►
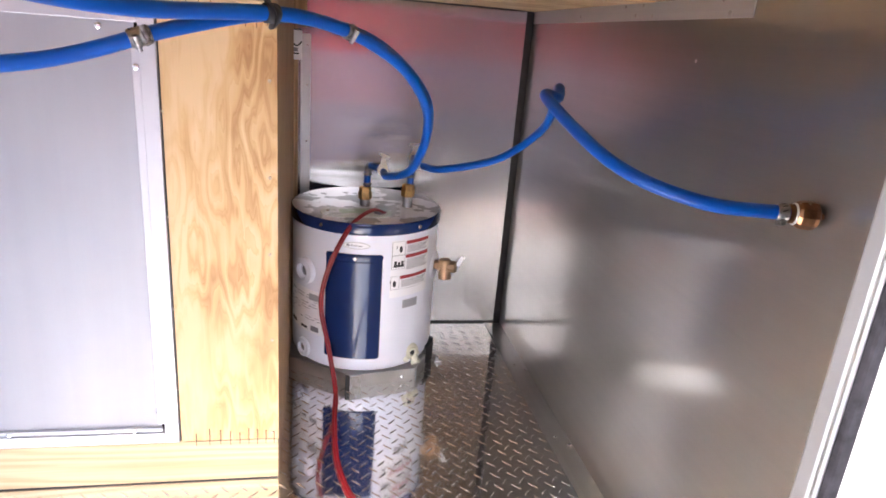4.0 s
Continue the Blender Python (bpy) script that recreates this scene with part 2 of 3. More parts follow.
PLY = veneer("plywood_face", (0.650, 0.462, 0.250), (0.565, 0.362, 0.158), (0.40, 0.215, 0.078), "z", 9, 9, 0.34, (0.3, 0.0, 0.2), mark=0.70, lick=3.8, thin=0.50)
PLY_SIDE = wooden("plywood_edge", (0.52, 0.33, 0.165), (0.30, 0.165, 0.07), "z", 60, (0.2, 1.5, 0.4), 0.05)
PINE = wooden("pine_board", (0.60, 0.475, 0.295), (0.47, 0.335, 0.182), "x", 26, (-0.3, 1.02, 0.03), 0.07)
PINE_Y = wooden("pine_beam", (0.80, 0.60, 0.34), (0.66, 0.45, 0.22), "y", 24, (-0.02, 0.5, 0.88), 0.07)
PLY_CEIL = veneer("plywood_ceiling", (0.47, 0.315, 0.165), (0.34, 0.205, 0.09), (0.12, 0.055, 0.020), "x", 7.0, 10, 0.40, (0.1, 0.4, 0.0), mark=0.80)
PLIES = material("plywood_plies", (0.58, 0.38, 0.19), 0.7, vary=0.38, scale=4, stretch=(1, 1, 70), stain=(0.30, 0.10, 0.03), stain_scale=14, stain_at=(0.62, 0.68))
WHITE = material("white_enamel", (0.76, 0.775, 0.86), 0.28, vary=0.03, scale=8, coat=0.3, stain=(0.66, 0.65, 0.66), stain_at=(0.62, 0.85))
NAVY = material("navy_paint", (0.008, 0.021, 0.088), 0.10, vary=0.10, scale=10, gloss=0.36)
TOP_STEEL = material("tank_top_steel", (0.35, 0.34, 0.345), 0.28, 0.95, vary=0.2, scale=14, bump=0.08, bump_scale=14,
                     stain=(0.86, 0.85, 0.87), stain_scale=11, stain_at=(0.495, 0.510))
PALE_GREEN = material("junction_cover", (0.33, 0.42, 0.26), 0.4, vary=0.15, scale=30, stain=(0.78, 0.79, 0.76), stain_scale=16, stain_at=(0.53, 0.57))
COVER = material("cover_enamel", (0.60, 0.63, 0.57), 0.25, vary=0.10, scale=30, stain=(0.80, 0.80, 0.78), stain_scale=22, stain_at=(0.50, 0.56))
LABEL = material("label_paper", (0.82, 0.82, 0.84), 0.5, vary=0.03)
LABEL_GREY = material("label_grey", (0.33, 0.33, 0.345), 0.5, vary=0.05)
RED_INK = material("red_ink", (0.34, 0.022, 0.025), 0.5, vary=0.1)
GREY_INK = material("grey_ink", (0.20, 0.20, 0.22), 0.5, vary=0.1)
BLACK_INK = material("black_ink", (0.02, 0.02, 0.025), 0.5, vary=0.1)
BRASS = material("aged_brass", (0.62, 0.40, 0.16), 0.28, 1.0, vary=0.25, scale=60, bump=0.1, stain=(0.20, 0.10, 0.05), stain_scale=40, stain_at=(0.55, 0.8))
BRASS_OLD = material("tarnished_brass", (0.23, 0.115, 0.06), 0.34, 1.0, vary=0.35, scale=70, bump=0.2, stain=(0.55, 0.45, 0.34), stain_scale=45, stain_at=(0.6, 0.7))
CHROME = material("zinc_steel", (0.72, 0.72, 0.74), 0.2, 1.0, vary=0.1, scale=50)
HOSE = material("blue_hose", (0.0, 0.068, 0.36), 0.36, vary=0.12, scale=25, gloss=0.3, bump=0.05, bump_scale=200)
WIRE = material("red_wire", (0.20, 0.006, 0.010), 0.34, vary=0.1, scale=60)
IVORY = material("ivory_plastic", (0.80, 0.77, 0.71), 0.4, vary=0.06, scale=40)
CREAM = material("cream_plastic", (0.70, 0.68, 0.55), 0.4, vary=0.1, scale=40)
BLACK = material("black_rubber", (0.02, 0.02, 0.022), 0.6, vary=0.3, scale=60, bump=0.3, bump_scale=150)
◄
Go through the listing above and write it out again exactly, dropping the pictures.

4.0 s
Continue the Blender Python (bpy) script that recreates this scene with part 2 of 3. More parts follow.
PLY = veneer("plywood_face", (0.650, 0.462, 0.250), (0.565, 0.362, 0.158), (0.40, 0.215, 0.078), "z", 9, 9, 0.34, (0.3, 0.0, 0.2), mark=0.70, lick=3.8, thin=0.50)
PLY_SIDE = wooden("plywood_edge", (0.52, 0.33, 0.165), (0.30, 0.165, 0.07), "z", 60, (0.2, 1.5, 0.4), 0.05)
PINE = wooden("pine_board", (0.60, 0.475, 0.295), (0.47, 0.335, 0.182), "x", 26, (-0.3, 1.02, 0.03), 0.07)
PINE_Y = wooden("pine_beam", (0.80, 0.60, 0.34), (0.66, 0.45, 0.22), "y", 24, (-0.02, 0.5, 0.88), 0.07)
PLY_CEIL = veneer("plywood_ceiling", (0.47, 0.315, 0.165), (0.34, 0.205, 0.09), (0.12, 0.055, 0.020), "x", 7.0, 10, 0.40, (0.1, 0.4, 0.0), mark=0.80)
PLIES = material("plywood_plies", (0.58, 0.38, 0.19), 0.7, vary=0.38, scale=4, stretch=(1, 1, 70), stain=(0.30, 0.10, 0.03), stain_scale=14, stain_at=(0.62, 0.68))
WHITE = material("white_enamel", (0.76, 0.775, 0.86), 0.28, vary=0.03, scale=8, coat=0.3, stain=(0.66, 0.65, 0.66), stain_at=(0.62, 0.85))
NAVY = material("navy_paint", (0.008, 0.021, 0.088), 0.10, vary=0.10, scale=10, gloss=0.36)
TOP_STEEL = material("tank_top_steel", (0.35, 0.34, 0.345), 0.28, 0.95, vary=0.2, scale=14, bump=0.08, bump_scale=14,
                     stain=(0.86, 0.85, 0.87), stain_scale=11, stain_at=(0.495, 0.510))
PALE_GREEN = material("junction_cover", (0.33, 0.42, 0.26), 0.4, vary=0.15, scale=30, stain=(0.78, 0.79, 0.76), stain_scale=16, stain_at=(0.53, 0.57))
COVER = material("cover_enamel", (0.60, 0.63, 0.57), 0.25, vary=0.10, scale=30, stain=(0.80, 0.80, 0.78), stain_scale=22, stain_at=(0.50, 0.56))
LABEL = material("label_paper", (0.82, 0.82, 0.84), 0.5, vary=0.03)
LABEL_GREY = material("label_grey", (0.33, 0.33, 0.345), 0.5, vary=0.05)
RED_INK = material("red_ink", (0.34, 0.022, 0.025), 0.5, vary=0.1)
GREY_INK = material("grey_ink", (0.20, 0.20, 0.22), 0.5, vary=0.1)
BLACK_INK = material("black_ink", (0.02, 0.02, 0.025), 0.5, vary=0.1)
BRASS = material("aged_brass", (0.62, 0.40, 0.16), 0.28, 1.0, vary=0.25, scale=60, bump=0.1, stain=(0.20, 0.10, 0.05), stain_scale=40, stain_at=(0.55, 0.8))
BRASS_OLD = material("tarnished_brass", (0.23, 0.115, 0.06), 0.34, 1.0, vary=0.35, scale=70, bump=0.2, stain=(0.55, 0.45, 0.34), stain_scale=45, stain_at=(0.6, 0.7))
CHROME = material("zinc_steel", (0.72, 0.72, 0.74), 0.2, 1.0, vary=0.1, scale=50)
HOSE = material("blue_hose", (0.0, 0.068, 0.36), 0.36, vary=0.12, scale=25, gloss=0.3, bump=0.05, bump_scale=200)
WIRE = material("red_wire", (0.20, 0.006, 0.010), 0.34, vary=0.1, scale=60)
IVORY = material("ivory_plastic", (0.80, 0.77, 0.71), 0.4, vary=0.06, scale=40)
CREAM = material("cream_plastic", (0.70, 0.68, 0.55), 0.4, vary=0.1, scale=40)
BLACK = material("black_rubber", (0.02, 0.02, 0.022), 0.6, vary=0.3, scale=60, bump=0.3, bump_scale=150)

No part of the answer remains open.